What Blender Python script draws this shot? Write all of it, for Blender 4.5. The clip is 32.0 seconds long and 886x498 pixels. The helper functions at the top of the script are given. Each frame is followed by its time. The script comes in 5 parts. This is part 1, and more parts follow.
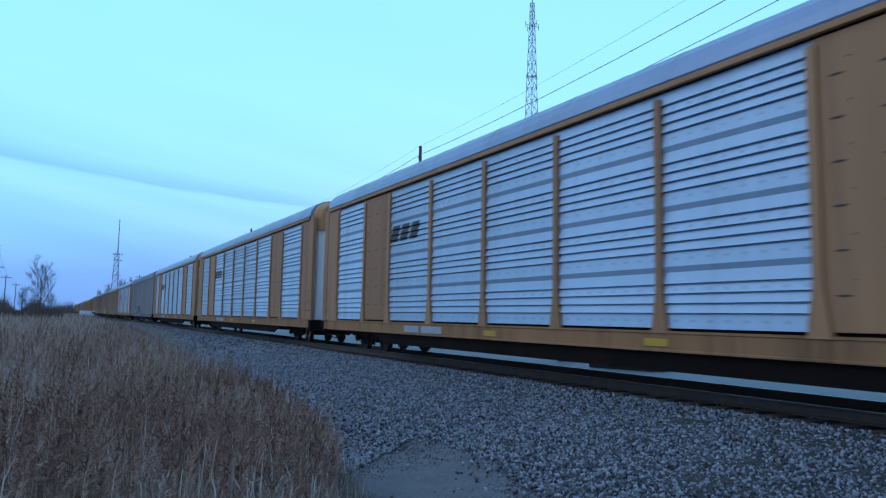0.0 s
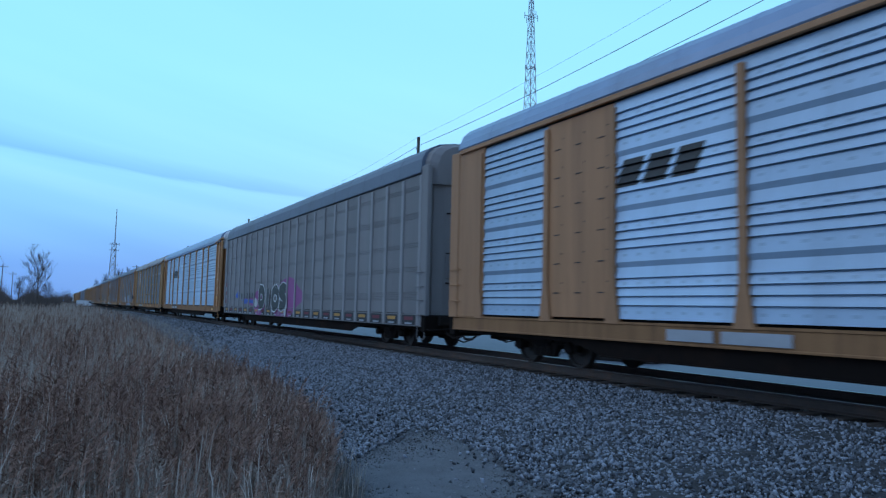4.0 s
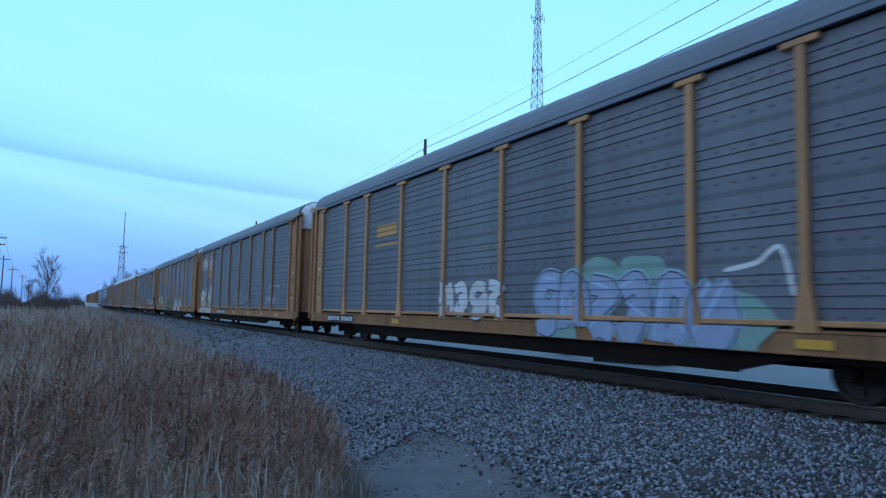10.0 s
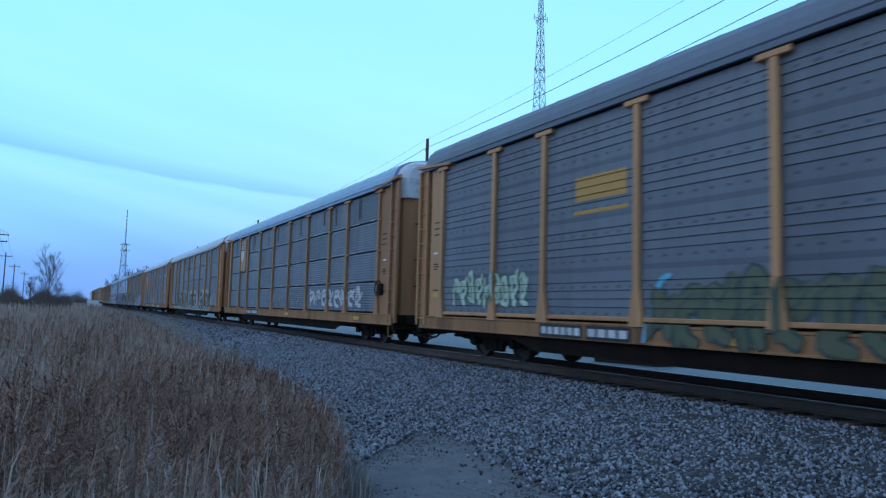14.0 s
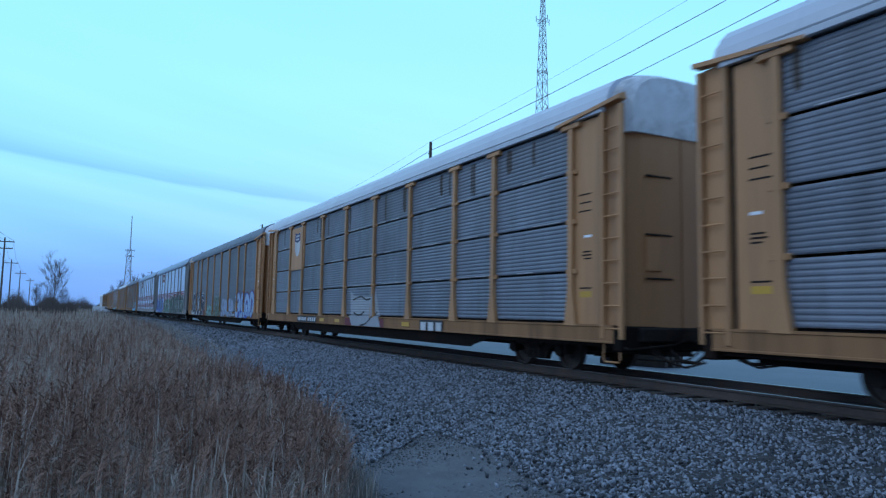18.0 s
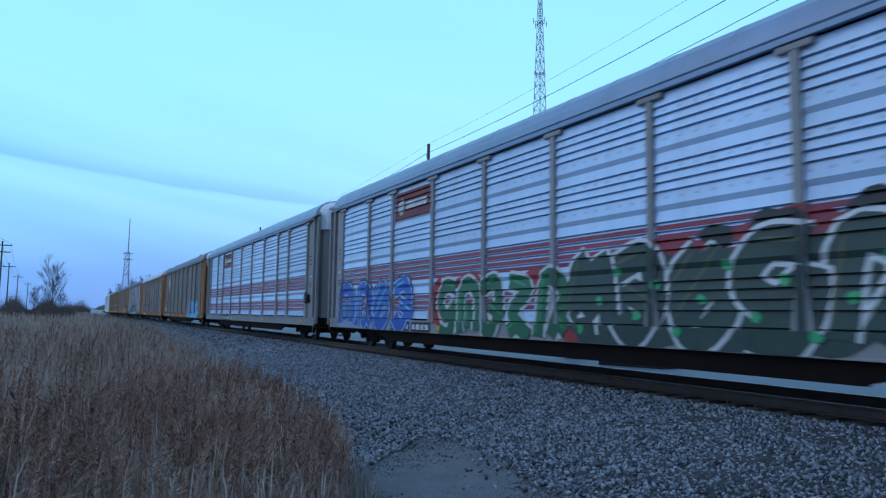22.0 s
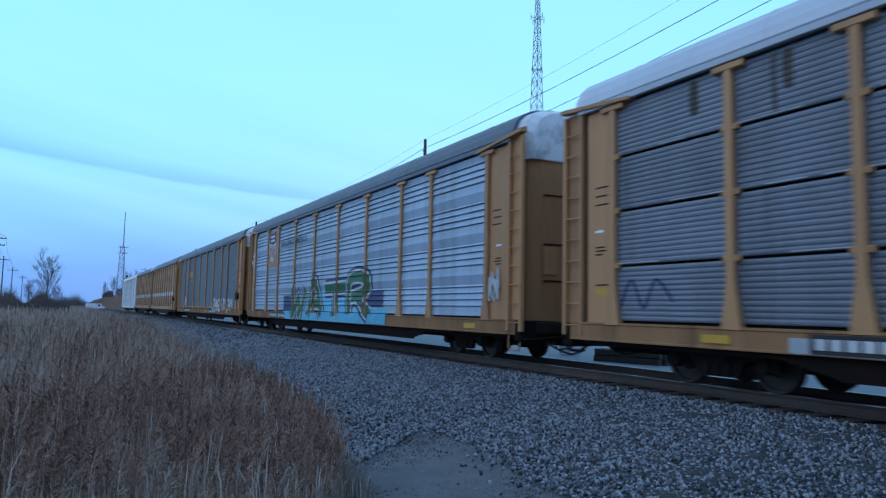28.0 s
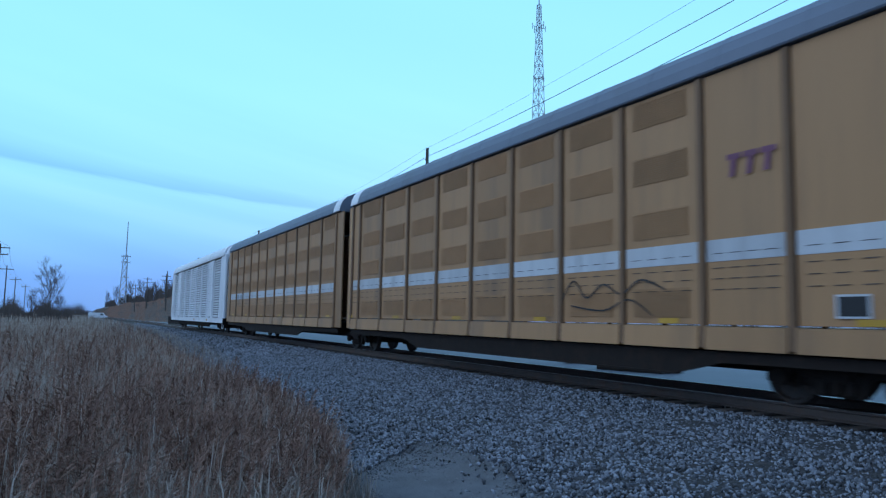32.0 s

--

REQUIREMENTS: Using the material above, return every line exactly as it appears, minus the pictures.

SOLUTION TO THIS EXERCISE:
What Blender Python script draws this shot? Write all of it, for Blender 4.5. The clip is 32.0 seconds long and 886x498 pixels. The helper functions at the top of the script are given. Each frame is followed by its time. The script comes in 5 parts. This is part 1, and more parts follow.
0.0 s
4.0 s
10.0 s
14.0 s
18.0 s
22.0 s
28.0 s
32.0 s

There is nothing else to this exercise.